Saturday, April 26, 2008

Sound the trumpets! I finished Our Mutual Friend this morning! As predicted, the bad people die (or are exiled from England in shame, perhaps a fate worse than death!), the good people marry, and the best people end up happy and with lots of money. Hope that didn't spoil the ending for anyone out there reading along!

Next up, Trollope, and just in time, for he celebrated a birthday this week. So, those of you that were not thrilled with Dickens, how about The Prime Minister, by Trollope? Hopefully he will be true to his word and it will be READABLE. Here's another amusing biography care of The Writer's Almanac.

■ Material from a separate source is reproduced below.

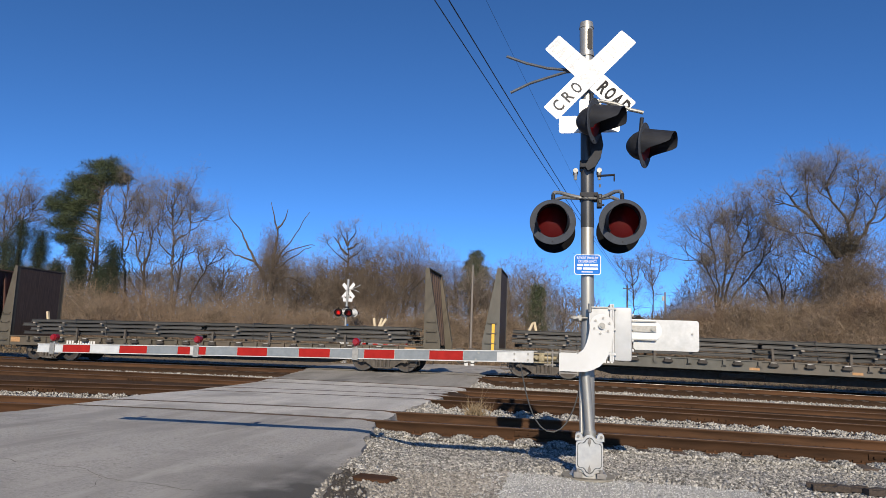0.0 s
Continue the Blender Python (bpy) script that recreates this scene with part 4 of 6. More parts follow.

It's the birthday of the Victorian novelist Anthony Trollope, (books by this author) born in London, England (1815). His father was a British gentleman who had failed at being a lawyer, a scholar, and a farmer, and the family sank deeper and deeper into debt. The children at school made fun of his worn, muddy clothes and his teachers were exceptionally cruel. He later said, "[I may have] been flogged oftener than any human being alive." The only reason his family didn't fall into complete poverty was that his mother started writing books for a living, and he looked up to her so much that he decided to become a writer himself.

He got a job in London as a postal clerk. He struggled to pay his bills, he had a series of unhappy love affairs, and nothing came of his writing. Then, in 1841, he was offered a transfer to Ireland, and he saw it as a chance to make a clean start.

In Ireland, Trollope developed a social life for the first time. He went hunting, and he went to pubs and he fell in love and got married, all within a few years. Once he had settled down to his new life, he began to write fiction. In his job for the postal service, he rode a horse over all the rural routes himself, to ensure that a letter could be delivered to the remotest possible areas. It was while he was riding across the countryside that a fictional English county called Barsetshire sprang up in his mind.

In just eleven years, between 1855 and 1866, Trollope published six novels about the extended families and parishioners and civil service workers living in that imaginary county of Barsetshire, novels such as The Warden (1955), Barchester Towers (1857), and The Last Chronicle of Barset (1866), all of which were best-sellers.


The novelist Henry James said, "Trollope did not write for posterity. He wrote for the day, the moment; but these are just the writers whom posterity is apt to put into its pocket."

Anthony Trollope said, "Of the needs a book has, the chief need is that it be readable."